_Requirement_
Restate the material word for word and leave out anything that is a picture.
►
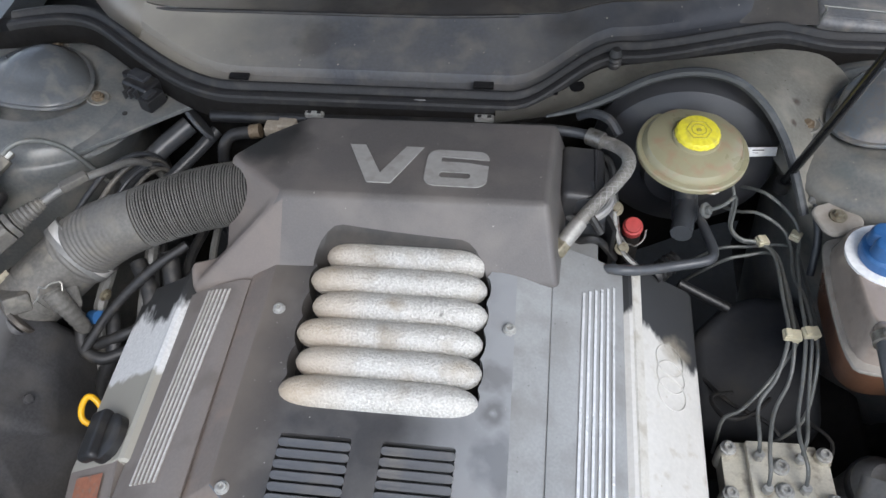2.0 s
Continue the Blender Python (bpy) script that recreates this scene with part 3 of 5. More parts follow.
def apron(sgn):
    """The inner wing wall below the ledge."""
    xw = CC + sgn * 0.646
    offs = (0.0, 0.004, 0.010, 0.006, 0.02, 0.03, 0.03) if sgn > 0 else (0.0, 0.004, -0.018, -0.050, -0.062, -0.06, -0.06)
    rings = [[(xw - sgn * (off + inset(y) * k), y, z - ledge_drop(y) * k) for y in span(0.28, 1.30, 16)]
             for (z, k), off in zip(((0.852, 1), (0.846, 1), (0.82, 1), (0.74, 0.8), (0.66, 0.4), (0.50, 0), (0.26, 0)), offs)]
    bm = loft(rings, cap=False, closed=False)
    bmesh.ops.solidify(bm, geom=bm.faces[:], thickness=0.002)
    return part("inner_wing", bm, M_dark, car, "black inner wing")


def tower(sgn):
    """The strut tower's top with its moulded cap and three nuts."""
    c = (CC + sgn * 0.530, 1.058)
    tilt = pose(c[0], c[1], 0.873, -2, -sgn * 9, 0)
    prof = [(0.21, -0.50), (0.20, -0.30), (0.185, -0.16), (0.168, -0.08), (0.152, -0.036), (0.144, -0.022), (0.138, -0.018), (0.131, -0.017), (0.124, -0.009), (0.116, -0.002), (0.104, 0.0), (0.080, 0.002), (0.074, -0.004), (0.05, -0.004)]
    if sgn > 0:
        prof = prof[:4] + [(0.153, -0.042), (0.141, -0.026), (0.127, -0.016), (0.113, -0.0105), (0.106, -0.0085), (0.101, -0.003), (0.095, 0.0003), (0.080, 0.002), (0.074, -0.004), (0.05, -0.004)]
    bm = revolve(prof, 48)
    for v in bm.verts:
        rr = math.hypot(v.co.x, v.co.y)
        inward = max(0.0, -sgn * v.co.x / rr)
        v.co.xy = v.co.xy * (1 - 0.30 * inward ** 0.8 * swell((-0.016 - v.co.z) / 0.05))
    bm.transform(tilt)
    for v in bm.verts:
        edge = 0.636 - inset(v.co.y)
        v.co.x = CC + sgn * min(sgn * (v.co.x - CC), edge)
    t = part("strut_tower", bm, M_tower if sgn > 0 else M_towerleft, car, "dusty rounded strut tower", 60)
    # moulded cap: a lopsided dome on a rolled rim
    rings = []
    rim = ((0.080, 0.0, 0), (0.083, 0.002, 0), (0.0825, 0.005, 0), (0.080, 0.0062, 0), (0.0765, 0.0056, 0))
    crown = ((0.069, 0.014, 0.1), (0.062, 0.022, 0.35), (0.052, 0.0275, 0.6), (0.036, 0.0305, 0.8), (0.018, 0.0320, 1), (0.004, 0.0325, 1))
    lump = ((0.070, 0.012, 0.1), (0.062, 0.0155, 0.2), (0.053, 0.0185, 0.4), (0.045, 0.0235, 0.5), (0.037, 0.0285, 0.55), (0.027, 0.0315, 0.6), (0.014, 0.0330, 0.6), (0.004, 0.0334, 0.6))
    for r, z, off in rim + (crown if sgn > 0 else lump):
        ring = []
        for i in range(40):
            a = 2 * math.pi * i / 40
            k = 1.0 - 0.13 * max(0.0, math.cos(a - radians(262 if sgn > 0 else 278))) ** 2 + 0.05 * math.cos(3 * (a - radians(90)))
            r_ = r * 0.90
            ring.append((r_ * k * math.cos(a) - sgn * 0.010 * off, r_ * 0.94 * k * math.sin(a) + 0.022 * off, z))
        rings.append(ring)
    bm = loft(rings)
    bm.transform(tilt)
    part("cap", bm, M_dome if sgn > 0 else M_capleft, t, "glossy grey domed strut cap with brown stains" if sgn > 0 else "dusty grey domed strut cap", 50)
    for bx, by in (((-0.091, -0.008), (0.031, -0.066), (0.028, 0.069)) if sgn > 0 else ((0.082, -0.014), (-0.030, -0.072), (-0.004, 0.072))):
        p = tilt @ Vector((bx * 1.04, by, 0.001))
        washer_nut("nut", p, tilt.to_3x3() @ Vector((0, 0, 1)), 0.0085, t, "rusty nut")
    return t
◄
_Problem solution_
2.0 s
Continue the Blender Python (bpy) script that recreates this scene with part 3 of 5. More parts follow.
def apron(sgn):
    """The inner wing wall below the ledge."""
    xw = CC + sgn * 0.646
    offs = (0.0, 0.004, 0.010, 0.006, 0.02, 0.03, 0.03) if sgn > 0 else (0.0, 0.004, -0.018, -0.050, -0.062, -0.06, -0.06)
    rings = [[(xw - sgn * (off + inset(y) * k), y, z - ledge_drop(y) * k) for y in span(0.28, 1.30, 16)]
             for (z, k), off in zip(((0.852, 1), (0.846, 1), (0.82, 1), (0.74, 0.8), (0.66, 0.4), (0.50, 0), (0.26, 0)), offs)]
    bm = loft(rings, cap=False, closed=False)
    bmesh.ops.solidify(bm, geom=bm.faces[:], thickness=0.002)
    return part("inner_wing", bm, M_dark, car, "black inner wing")


def tower(sgn):
    """The strut tower's top with its moulded cap and three nuts."""
    c = (CC + sgn * 0.530, 1.058)
    tilt = pose(c[0], c[1], 0.873, -2, -sgn * 9, 0)
    prof = [(0.21, -0.50), (0.20, -0.30), (0.185, -0.16), (0.168, -0.08), (0.152, -0.036), (0.144, -0.022), (0.138, -0.018), (0.131, -0.017), (0.124, -0.009), (0.116, -0.002), (0.104, 0.0), (0.080, 0.002), (0.074, -0.004), (0.05, -0.004)]
    if sgn > 0:
        prof = prof[:4] + [(0.153, -0.042), (0.141, -0.026), (0.127, -0.016), (0.113, -0.0105), (0.106, -0.0085), (0.101, -0.003), (0.095, 0.0003), (0.080, 0.002), (0.074, -0.004), (0.05, -0.004)]
    bm = revolve(prof, 48)
    for v in bm.verts:
        rr = math.hypot(v.co.x, v.co.y)
        inward = max(0.0, -sgn * v.co.x / rr)
        v.co.xy = v.co.xy * (1 - 0.30 * inward ** 0.8 * swell((-0.016 - v.co.z) / 0.05))
    bm.transform(tilt)
    for v in bm.verts:
        edge = 0.636 - inset(v.co.y)
        v.co.x = CC + sgn * min(sgn * (v.co.x - CC), edge)
    t = part("strut_tower", bm, M_tower if sgn > 0 else M_towerleft, car, "dusty rounded strut tower", 60)
    # moulded cap: a lopsided dome on a rolled rim
    rings = []
    rim = ((0.080, 0.0, 0), (0.083, 0.002, 0), (0.0825, 0.005, 0), (0.080, 0.0062, 0), (0.0765, 0.0056, 0))
    crown = ((0.069, 0.014, 0.1), (0.062, 0.022, 0.35), (0.052, 0.0275, 0.6), (0.036, 0.0305, 0.8), (0.018, 0.0320, 1), (0.004, 0.0325, 1))
    lump = ((0.070, 0.012, 0.1), (0.062, 0.0155, 0.2), (0.053, 0.0185, 0.4), (0.045, 0.0235, 0.5), (0.037, 0.0285, 0.55), (0.027, 0.0315, 0.6), (0.014, 0.0330, 0.6), (0.004, 0.0334, 0.6))
    for r, z, off in rim + (crown if sgn > 0 else lump):
        ring = []
        for i in range(40):
            a = 2 * math.pi * i / 40
            k = 1.0 - 0.13 * max(0.0, math.cos(a - radians(262 if sgn > 0 else 278))) ** 2 + 0.05 * math.cos(3 * (a - radians(90)))
            r_ = r * 0.90
            ring.append((r_ * k * math.cos(a) - sgn * 0.010 * off, r_ * 0.94 * k * math.sin(a) + 0.022 * off, z))
        rings.append(ring)
    bm = loft(rings)
    bm.transform(tilt)
    part("cap", bm, M_dome if sgn > 0 else M_capleft, t, "glossy grey domed strut cap with brown stains" if sgn > 0 else "dusty grey domed strut cap", 50)
    for bx, by in (((-0.091, -0.008), (0.031, -0.066), (0.028, 0.069)) if sgn > 0 else ((0.082, -0.014), (-0.030, -0.072), (-0.004, 0.072))):
        p = tilt @ Vector((bx * 1.04, by, 0.001))
        washer_nut("nut", p, tilt.to_3x3() @ Vector((0, 0, 1)), 0.0085, t, "rusty nut")
    return t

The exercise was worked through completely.